"It smells a little like the Bronx zoo in here," said the friend as he was walking up the stairs, sandwiched between me and the man who would become my husband.
From my position as lead guide I smiled and laughed, but in my thoughts I was so violently crossing him off our Christmas card list I think I may have ripped the bit of gray matter where his words had been indelibly written.
Our home has always been, shall we say, primitive. Even the people who sold it to us said they knew it was time to move on when their kids started referring to it as "The Dump."
It is, after all, a barn made habitable for humans by generations of either semi-skilled or completely untalented craftsmen ... all of whom had pets.
The offending odor detected by our honest friend wafted up from the carpet on the main stairs. Up until his pronouncement we'd been ignoring it by mouth breathing and opening windows to let it dissipate. There was so much to do before it would feel like home, ripping out entryway carpeting wasn't a priority.
Of course, the stench might have come from the rotting sub-floor under the bathroom carpet ... also deemed less of a priority than the kitchen, which was almost as closet-sized as the loo.
"Don't think about what's under there ... Don't think about what's under there ... Don'tthinkaboutwhat'sunderthere" became my mantra every time I stood at the tiny sink.
Slowly and steadily, hopefully, goes a life. And so too, it seems, does the work of making pretty the place you live that life.
There were walls to reconfigure, closets to built, a kitchen to remodel and so many things we'd never even considered that nearly sent us, as a couple, off to separate apartments. "How are we going to renovate the bathroom if there's only one bathroom?" became the Catch-22.
That was so many years ago. … Before we decided to get married. … Before we envisioned kids.

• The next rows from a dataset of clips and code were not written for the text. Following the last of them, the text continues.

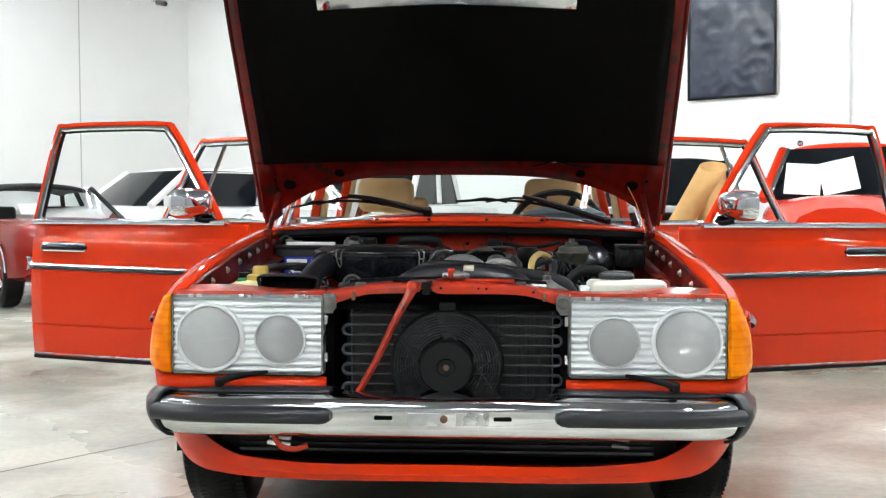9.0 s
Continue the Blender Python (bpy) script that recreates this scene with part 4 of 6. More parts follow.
for s in (1, -1):
    beam("a_pillar", [(s * 0.742, 1.225, 0.89), (s * 0.712, 1.335, 1.043), (s * 0.667, 1.485, 1.230), (s * 0.636, 1.61, 1.360)], 0.04, 0.045, RED, CAR)
    bm = bmesh.new()
    tube(bm, [(s * 0.737, 1.185, 0.905), (s * 0.707, 1.292, 1.051), (s * 0.660, 1.447, 1.243), (s * 0.630, 1.575, 1.370), (s * 0.632, 2.2, 1.360), (s * 0.632, 3.0, 1.357), (s * 0.63, 3.55, 1.329), (s * 0.66, 3.80, 1.197), (s * 0.70, 4.02, 0.93)], 0.0165, seg=10, n=5)
    part("drip_rail", bm, CHROME_SOFT, CAR, "bright drip rail")
    beam("b_pillar", [(s * 0.775, 2.245, 0.30), (s * 0.765, 2.235, 0.90), (s * 0.63, 2.10, 1.362)], 0.042, 0.045, RED, CAR)
    beam("b_pillar_trim", [(s * 0.735, 2.255, 0.32), (s * 0.725, 2.245, 0.90), (s * 0.61, 2.12, 1.351)], 0.045, 0.03, TAN_DARK, CAR)
    beam("c_pillar", [(s * 0.76, 3.02, 0.88), (s * 0.70, 2.93, 1.098), (s * 0.63, 2.80, 1.351)], 0.048, 0.045, RED, CAR)
    beam("c_pillar_trim", [(s * 0.725, 3.03, 0.88), (s * 0.665, 2.94, 1.098), (s * 0.61, 2.81, 1.340)], 0.05, 0.03, TAN_DARK, CAR)
    beam("d_pillar", [(s * 0.74, 4.02, 0.90), (s * 0.69, 3.84, 1.164), (s * 0.63, 3.60, 1.340)], 0.06, 0.05, RED, CAR)
    beam("roof_rail", [(s * 0.625, 1.58, 1.357), (s * 0.625, 2.6, 1.357), (s * 0.625, 3.62, 1.340)], 0.04, 0.05, RED, CAR, n=2)
    # quarter glass and its bright frame
    bm = bmesh.new()
    q = [(s * 0.762, 3.07, 0.905), (s * 0.742, 3.96, 0.905), (s * 0.69, 3.79, 1.153), (s * 0.645, 3.58, 1.312), (s * 0.645, 2.90, 1.323)]
    bm.faces.new([bm.verts.new(p) for p in q])
    g = part("quarter_glass", bm, GLASS, CAR)
    g.visible_shadow = False
    bm = bmesh.new()
    tube(bm, q, 0.009, seg=6, n=1, closed=True)
    part("quarter_trim", bm, CHROME, CAR)
    # rear quarter panel with wheel opening
    bm = bmesh.new()
    rows = []
    for y in np.linspace(2.98, 4.25, 36):
        u = (y - 3.18) / 0.345
        low = max(0.30, 0.285 + 0.335 * math.sqrt(1 - u * u)) if abs(u) < 1 else 0.30
        tail = max(0, (y - 3.9) / 0.35) ** 2 * 0.06
        rows.append([(s * (0.755 - tail), y, 0.905), (s * (0.80 - tail), y, 0.89), (s * (0.855 - tail), y, 0.80), (s * (0.868 - tail), y, 0.70), (s * (0.866 - tail), y, max(0.62, low + 0.01)), (s * (0.85 - tail), y, low)])
    sheet(bm, rows)
    thick(part("quarter_panel", bm, RED, CAR), 0.02)
bm = bmesh.new()
box(bm, (0, 4.24, 0.60), (1.5, 0.06, 0.55), edge=0.02)
part("tail_panel", bm, RED, CAR)
bm = bmesh.new()
box(bm, (0, 2.55, 0.27), (1.60, 3.3, 0.05))
part("floor_pan", bm, TAN_DARK, CAR, smooth=False)
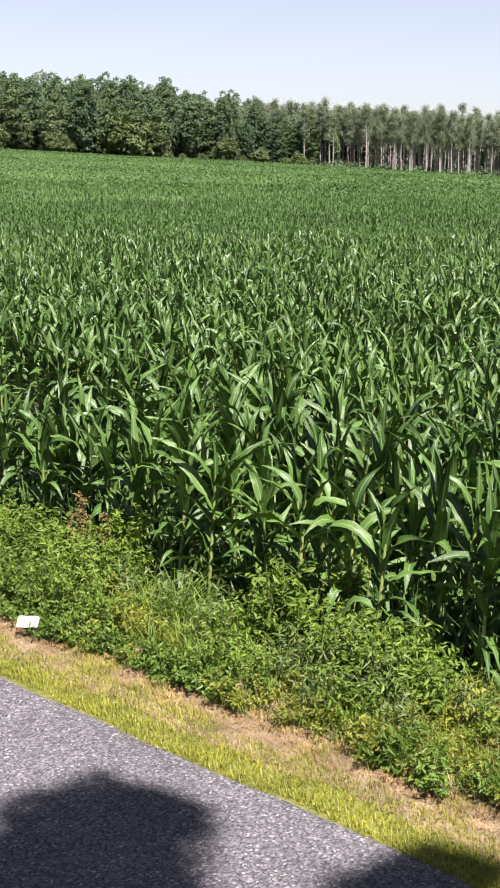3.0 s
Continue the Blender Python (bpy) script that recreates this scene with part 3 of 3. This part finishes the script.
# ---- weeds, grass and litter along the lane ----
def weed_arrays(r, tall, spread, stems, n, leaf, aspect, up=0.6, dome=0.45):
    """Stems fanning out of one root, with small leaves all along them."""
    wood, cs, ns = [], [], []
    for k in range(stems):
        az, reach = r.uniform(0, 6.28), spread * r.uniform(0.2, 1.0)
        high = tall * r.uniform(0.7, 1.1) * (1 - dome * (reach / spread) ** 1.5)
        q = np.linspace(0, 1, 6)[:, None]
        d = np.array([math.cos(az), math.sin(az), 0])
        L = d * reach * q**1.3 + np.array([0, 0, 1]) * high * (q * 1.25 - 0.25 * q**2)
        L[1:] += r.normal(0, 0.015, (5, 3))
        wood.append(tube(L, 0.0035 * (1.1 - 0.9 * q[:, 0]), 4))
        m = n // stems
        t = r.uniform(0.12, 1.0, m)
        P = np.stack([np.interp(t, q[:, 0], L[:, j]) for j in range(3)], -1)
        out = r.normal(0, 1, (m, 3)) * [1, 1, 0.35]
        out /= np.linalg.norm(out, axis=1)[:, None]
        size = leaf * (1.15 - 0.5 * t)
        cs.append(P + out * (size * r.uniform(0.5, 1.6, m))[:, None])
        ns.append(0.5 * out + [0, 0, up])
    return join(wood), leaves(np.concatenate(cs), np.concatenate(ns), leaf, r, aspect)


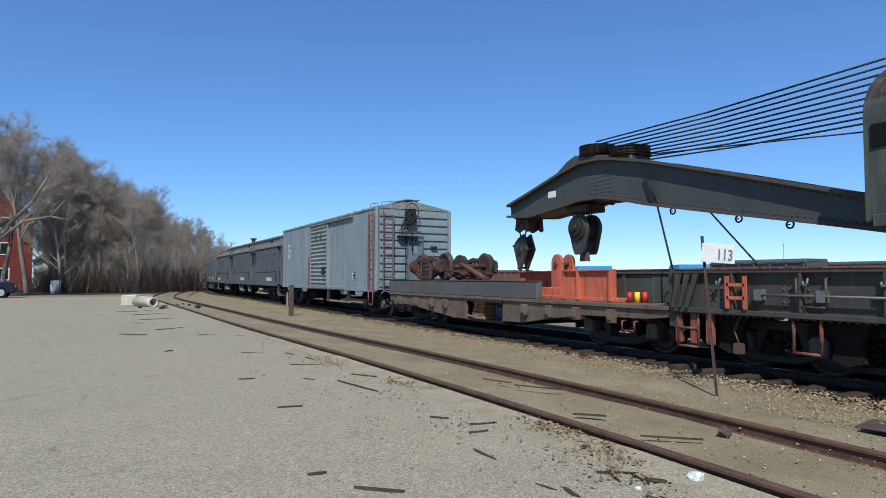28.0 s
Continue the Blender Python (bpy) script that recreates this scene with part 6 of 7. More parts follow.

But as flawed as it was -- as crusty and haphazard -- we loved this place. We agonized and fought bitterly over changes. Should we open this up? Should we close that down? What about windows here? Skylights?
And then the kids came. A beloved dog left us and became entombed in the "garden." We finally managed to finish the hardwoods and change out the repugnant bathroom floor. Real walls replaced plywood safety measures. Molding.
I couldn't imagine ever leaving. We were so close to getting the master bathroom of our dreams. (Granted, I am the type of person who dreams I've gone to the Post Office to mail letters, but that's not really important to the story.) A home has memories that can be more valuable than masonry.
And then the opportunity presented itself ... as opportunities always present themselves: in murky, cloying ways that can be just as easily perceived as bad omens ... but we ignore them. Or rather the man that I love ignores. Rewards, he feels, sometimes involve risks ... calculated risks.
So we jump. Thinking we've secured a safety net at least so how bad can it be?
This time will be different. We’ll do all the work that needs doing first. We won’t live amid sheetrock dust and unfinished floors. It will be a real house with three bedrooms and three bathrooms and a choice of three rooms to make the playroom.
Good things can come in threes, too. (Or so I tell myself.)
We plunge ahead.
Yet when we open the door to this new life we find our old one right there waiting for us.
"It smells a little like the Bronx Zoo in here."